>> start

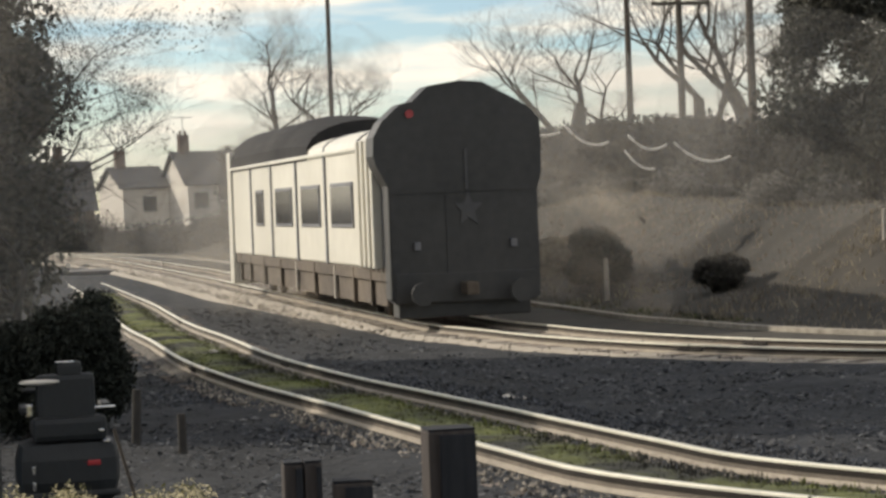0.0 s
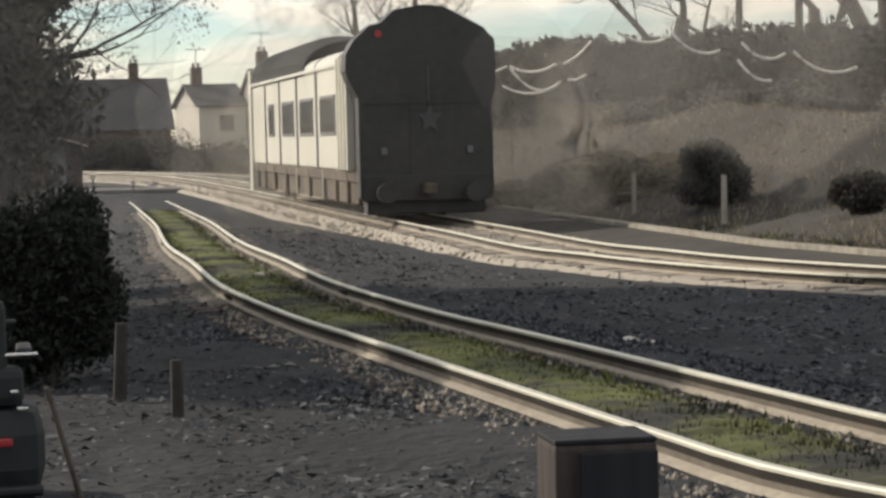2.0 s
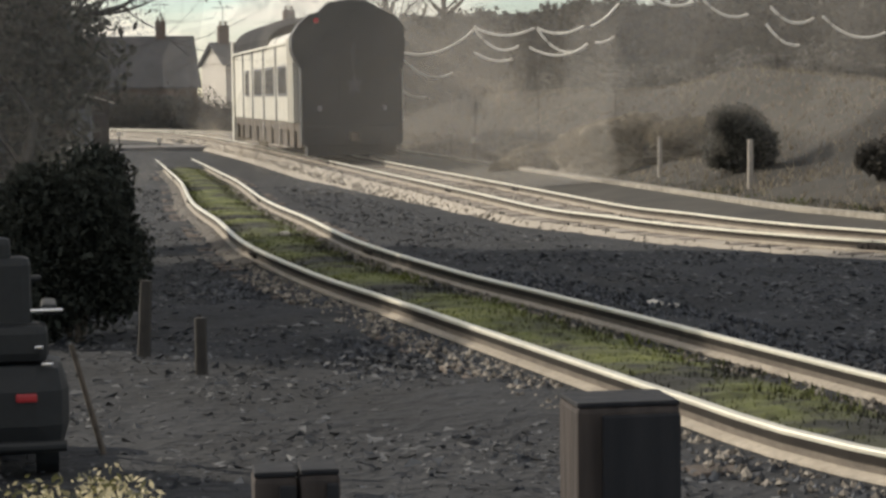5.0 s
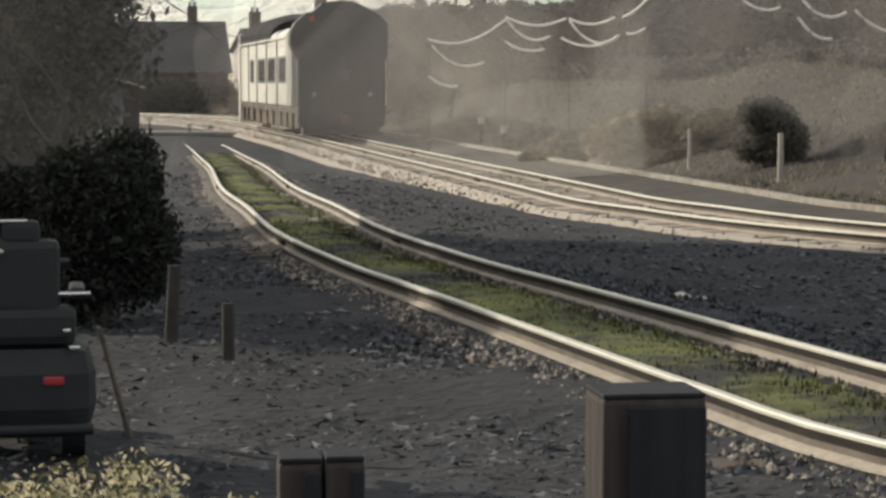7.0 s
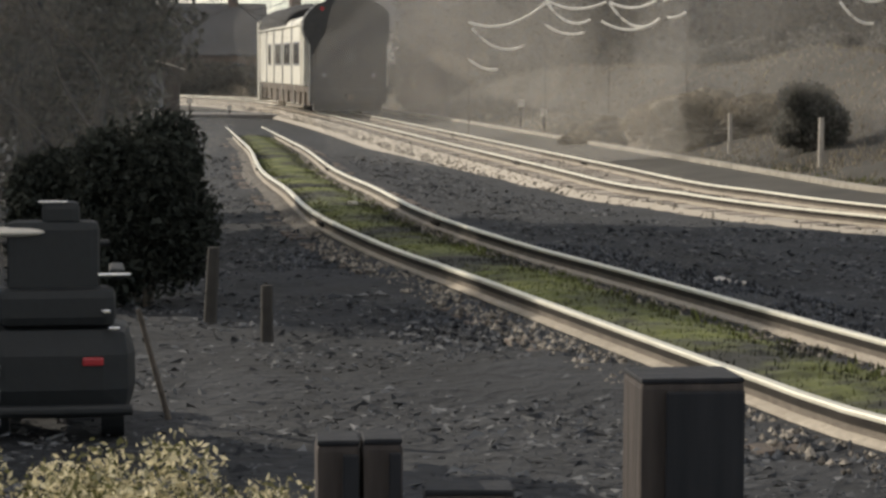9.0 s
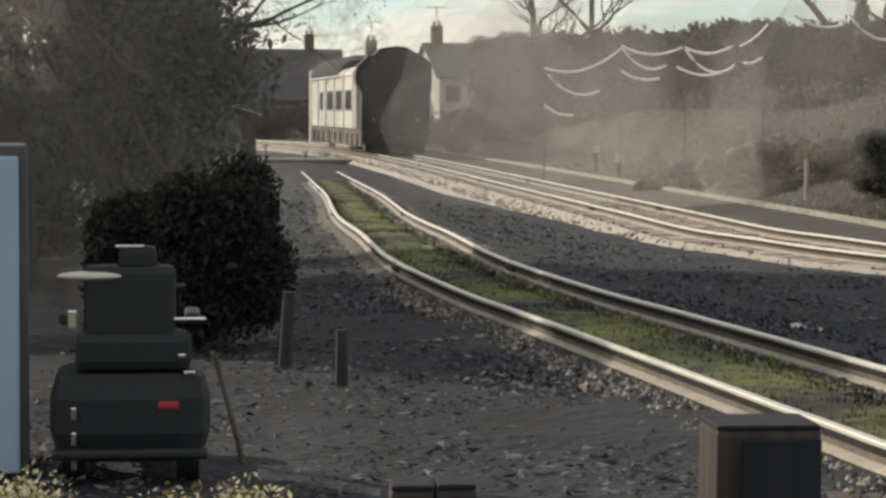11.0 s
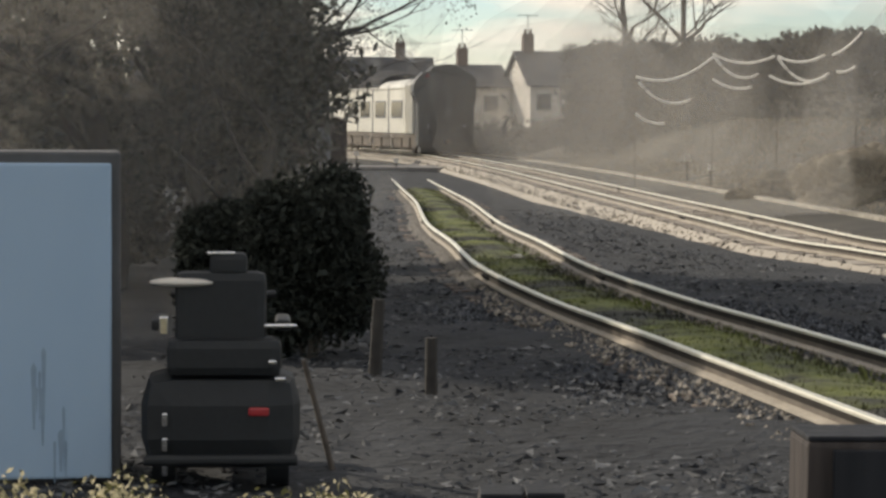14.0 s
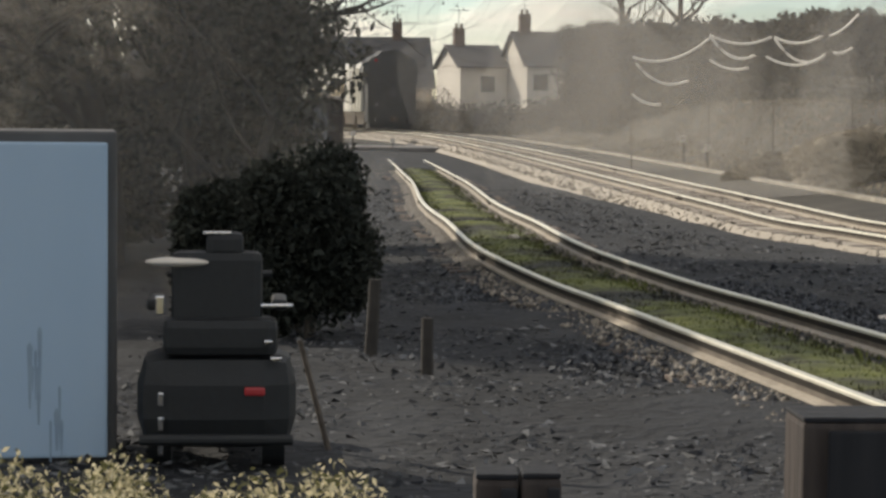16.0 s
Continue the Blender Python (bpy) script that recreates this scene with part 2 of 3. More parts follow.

>> end

Could you repeat all of the material exactly? Pictures should not be copied.

0.0 s
2.0 s
5.0 s
7.0 s
9.0 s
11.0 s
14.0 s
16.0 s
Continue the Blender Python (bpy) script that recreates this scene with part 2 of 3. More parts follow.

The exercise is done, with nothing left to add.